=== Data section ===
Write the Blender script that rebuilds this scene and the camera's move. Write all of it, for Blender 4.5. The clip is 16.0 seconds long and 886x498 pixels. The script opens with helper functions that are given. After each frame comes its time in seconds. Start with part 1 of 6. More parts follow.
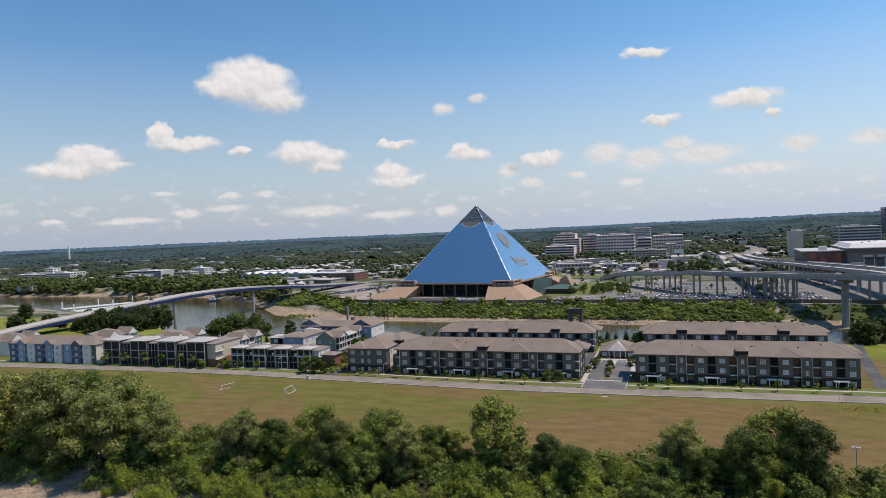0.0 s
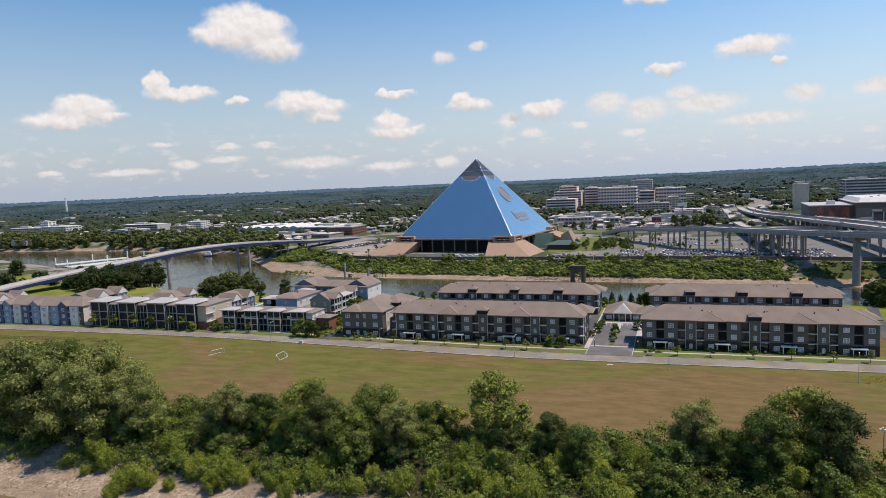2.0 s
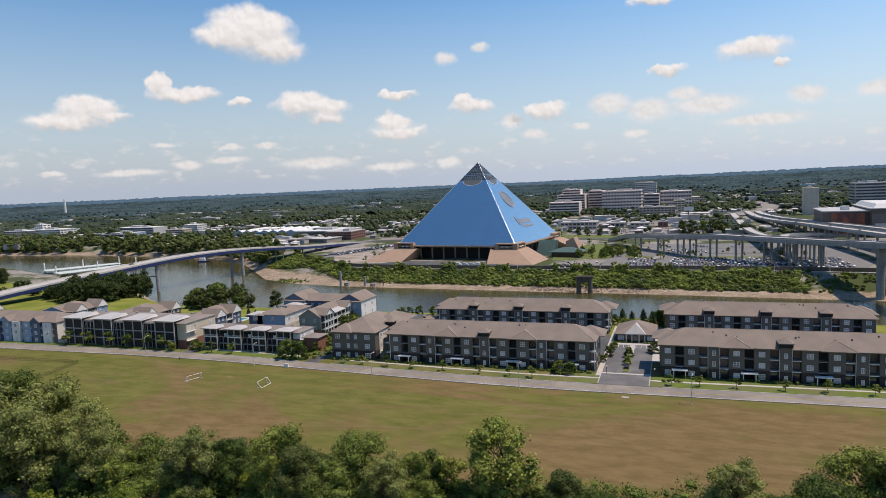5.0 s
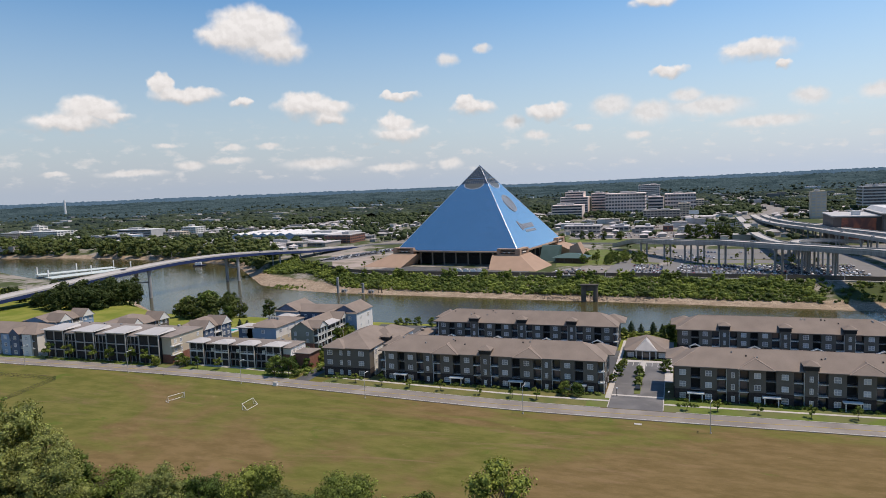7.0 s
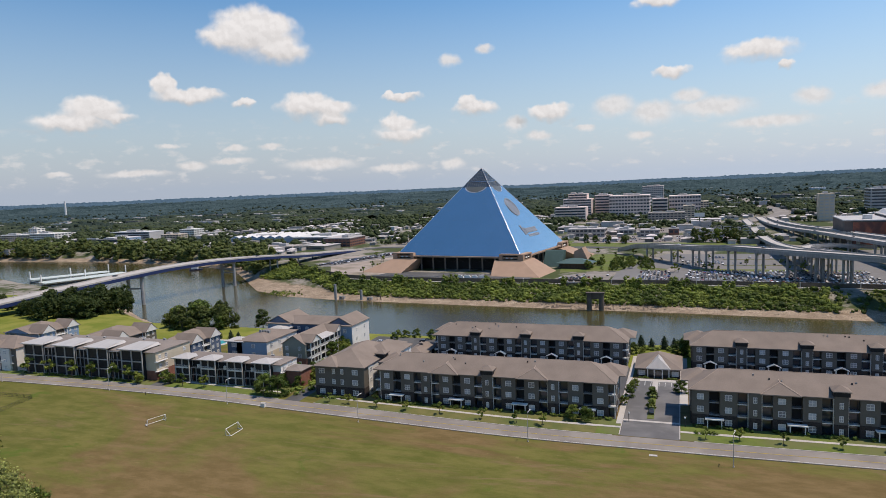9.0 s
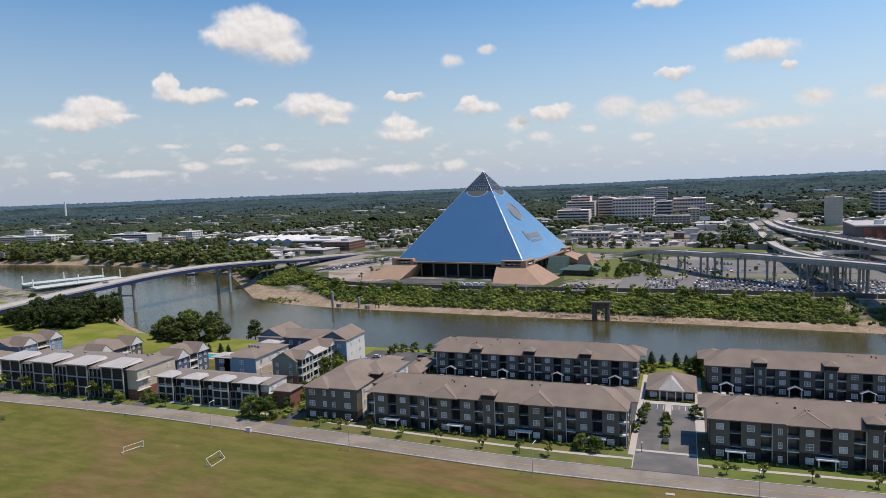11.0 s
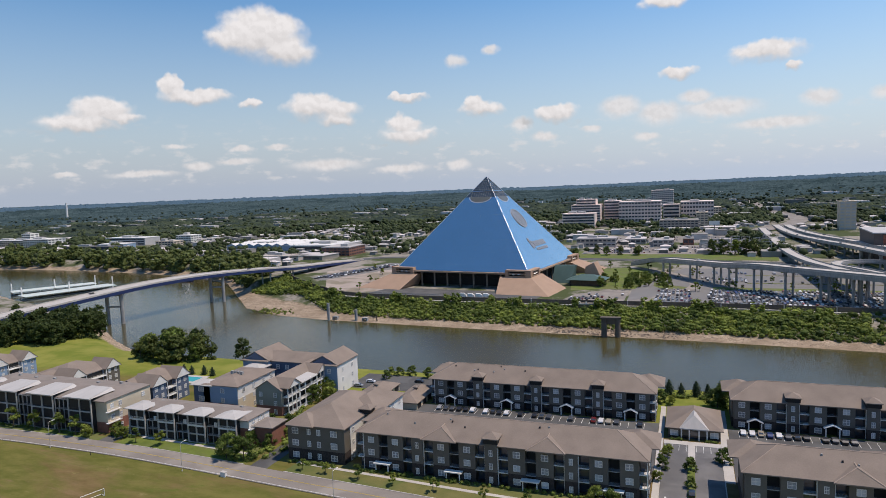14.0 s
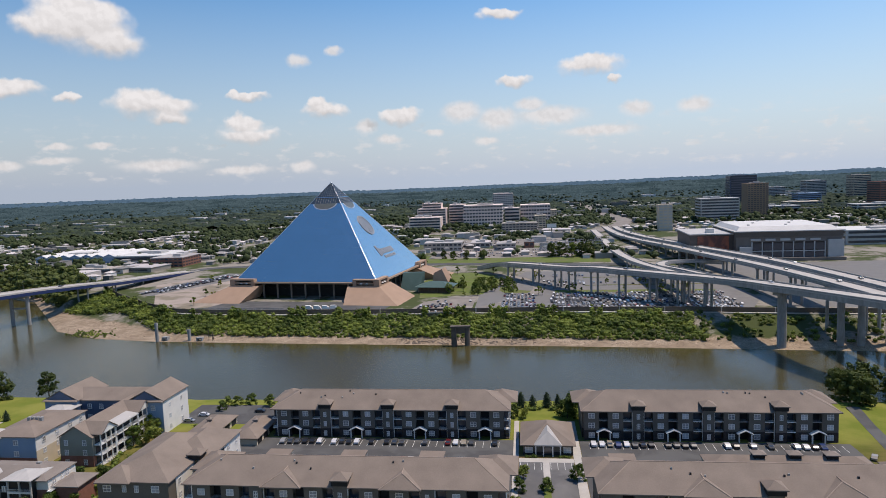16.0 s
===
Reproduce the full listing faithfully, but do not carry over any pictures.

Write the Blender script that rebuilds this scene and the camera's move. Write all of it, for Blender 4.5. The clip is 16.0 seconds long and 886x498 pixels. The script opens with helper functions that are given. After each frame comes its time in seconds. Start with part 1 of 6. More parts follow.
0.0 s
2.0 s
5.0 s
7.0 s
9.0 s
11.0 s
14.0 s
16.0 s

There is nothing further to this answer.